Quando o jogo começou, vi a nossa equipa a cometer aqueles erros normais dos jogos de ansiedade. Passes falhados, dificuldades para entrar no jogo, perante uma França que também jogava com brasas debaixo dos pés. Um passe longo do Cédric foi encontrar o Nani para o primeiro lance de perigo do jogo e demos o mote. Do outro lado tinham que ter em conta que a vitória não eram favas contadas. Foi também por perceberem isso que os franceses entraram sempre à bola como quem invadia um país estrangeiro. Numa dessas entradas, Payet provocou a rotura do ligamento do joelho esquerdo do Cristiano Ronaldo e ver o capitão deitado no chão, em lágrimas, foi talvez um dos momentos mais marcantes de todas as histórias dos Europeus. Um dos maiores a chorar, não por ter perdido, mas por não poder ficar a lutar juntos do seus pela vitória.

No entanto, a lesão de Cristiano Ronaldo acabou por, durante a primeira parte, ferir mais a seleção francesa do que a portuguesa. A França ficou sem plano defensivo, subia para tentar pressionar a bola na saída para o ataque dos lusos, mas não sabia com que contar das movimentações de Quaresma, Nani e João Mário, agora soltos de referências. O jogo foi feio ao intervalo, mas Portugal jogava o que tinha de jogar. O contexto era agora ainda mais complexo do que esperado, sendo que baixar o ritmo da partida e apostar tudo no erro do adversário passava a ser mesmo o plano para a vitória. Na segunda parte, vimos mais França a aproximar-se da nossa área, nunca com uma ideia de jogo muito definida, mas sempre à procura das suas individualidades. Portugal não se desposicionava, mas também não o fazia o conjunto gaulês, que nunca pediu a Sagna ou Evra que se lançassem excessivamente no momento ofensivo. Nenhuma das equipas queria perder.

Enorme Rui Patrício a dar sempre segurança à equipa portuguesa, onde Pepe e José Fonte raramente davam espaço aos avançados franceses, William Carvalho e Adrien Silva a povoar o território de Antoine Griezmann e depois João Mário, sobretudo ele, a tentar pensar o jogo quando Portugal tinha a bola. No final dos noventa minutos, ainda vimos o Gignac a fazer tremer os ferros da baliza portuguesa, mas isso já era o mito a acrescentar episódios de um excesso dramático que o humano não consegue aguentar. Antes disso, Fernando Santos tinha tomado a decisão de querer ganhar o jogo, tendo aí demonstrado que é muito mais ambicioso do que Didier Deschamps, que nunca soube bem o que fazer à sua equipa a não ser refrescar quem lhe parecia desgastado.

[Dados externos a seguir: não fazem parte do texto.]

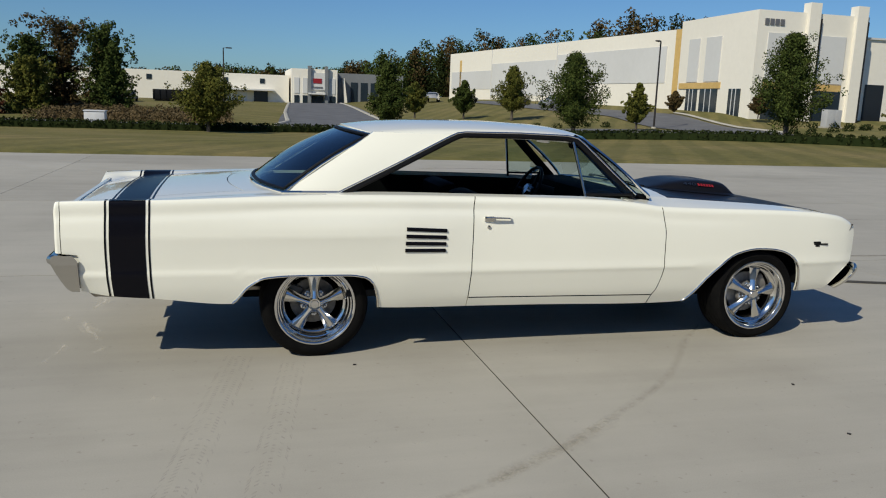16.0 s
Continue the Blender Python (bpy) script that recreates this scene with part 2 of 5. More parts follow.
GRASS = grass_material()
LEAF_GREEN = leaf_material("green_leaves", (0.028, 0.042, 0.012), (0.050, 0.070, 0.018), (0.092, 0.112, 0.030))
LEAF_YELLOW = leaf_material("yellowing_leaves", (0.055, 0.068, 0.016), (0.100, 0.105, 0.024), (0.165, 0.150, 0.034))
LEAF_RED = leaf_material("red_leaves", (0.06, 0.02, 0.012), (0.13, 0.045, 0.025), (0.16, 0.09, 0.04))
LEAF_WEED = leaf_material("dry_weeds", (0.075, 0.060, 0.030), (0.125, 0.088, 0.045), (0.17, 0.125, 0.07))
LEAF_BROWN = leaf_material("autumn_leaves", (0.040, 0.037, 0.016), (0.080, 0.058, 0.025), (0.125, 0.078, 0.034))
LEAF_HEDGE = leaf_material("hedge_leaves", (0.012, 0.019, 0.007), (0.022, 0.031, 0.010), (0.040, 0.048, 0.015))


# ---- mesh helpers ----
def finish(name, bm, material, parent=None, label="", sharp=32):
    limit = radians(sharp)
    bmesh.ops.recalc_face_normals(bm, faces=bm.faces)
    bm.normal_update()
    for f in bm.faces:
        f.smooth = True
    for e in bm.edges:
        if len(e.link_faces) != 2 or e.calc_face_angle(3.0) > limit:
            e.smooth = False
    me = bpy.data.meshes.new(name)
    bm.to_mesh(me)
    bm.free()
    me.materials.append(material)
    ob = new(name, me)
    if parent is not None:
        ob.parent = parent
    if label:
        ob["label"] = label
    return ob


def part(name, bm, material, parent, label=""):
    return finish(name, bm, material, parent, label)


def thing(name, label, category, group="", kind="", at=None):
    ob = new(name)
    if at is not None:
        ob.matrix_world = at
    return tagged(ob, label, category, group, kind)


def setting(name, bm, material, label, category):
    return tagged(finish(name, bm, material), label, category, kind="structure")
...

Fernando Santos chamou Éder. O “patinho feio”, o rapaz que ninguém queria na seleção, o pior jogador do mundo. Chamem-lhe tudo o que quiserem. Éder tem o benefício de ter sido sempre um jogador que soube conquistar o respeito dos seus treinadores. E ontem o jogo pedia alguma dimensão física para disputar as bolas que chegavam, pelo ar, ao meio-campo francês. O jogo pedia Éder e Éder mostrou ser muito mais do que aquilo que lhe conhecíamos. Para além do lutador por todas as bolas, as possíveis e as impossíveis, transformou-se também em parte da história do futebol nacional.

Eu já não estava em mim, a essa hora, a andar de um lado para o outro na redação da Eurosport. O coração já não deixava nenhuma perspetiva de racionalidade entender o que estava ali a acontecer. Sim, parecia tudo tão possível, como nunca, mas também sabíamos que o futebol não vive das suas possibilidades mas, sim, das suas impossibilidades. Um carro apitou lá fora, andava a bola pelo meio-campo. Momento de estupefacção. Vai ser o Éder? O camisola 9 ganhou espaço perante os centrais franceses e rematou para o golo. O golo. O golo. O golo. A partir daquele momento, o golo vai ser sempre o golo do Éder. Sem outro igual.

O resto foi uma espécie de confusão de sensações que se prolongou pela noite toda, até esta manhã, onde ainda parece ser pouco credível entender que vivemos uma coisa que não dá para explicar. Uma história de filme. Uma história de vida. Uma história de futebol.

Bom dia, vencedores do título europeu. Acho que é isto que se chama ser feliz.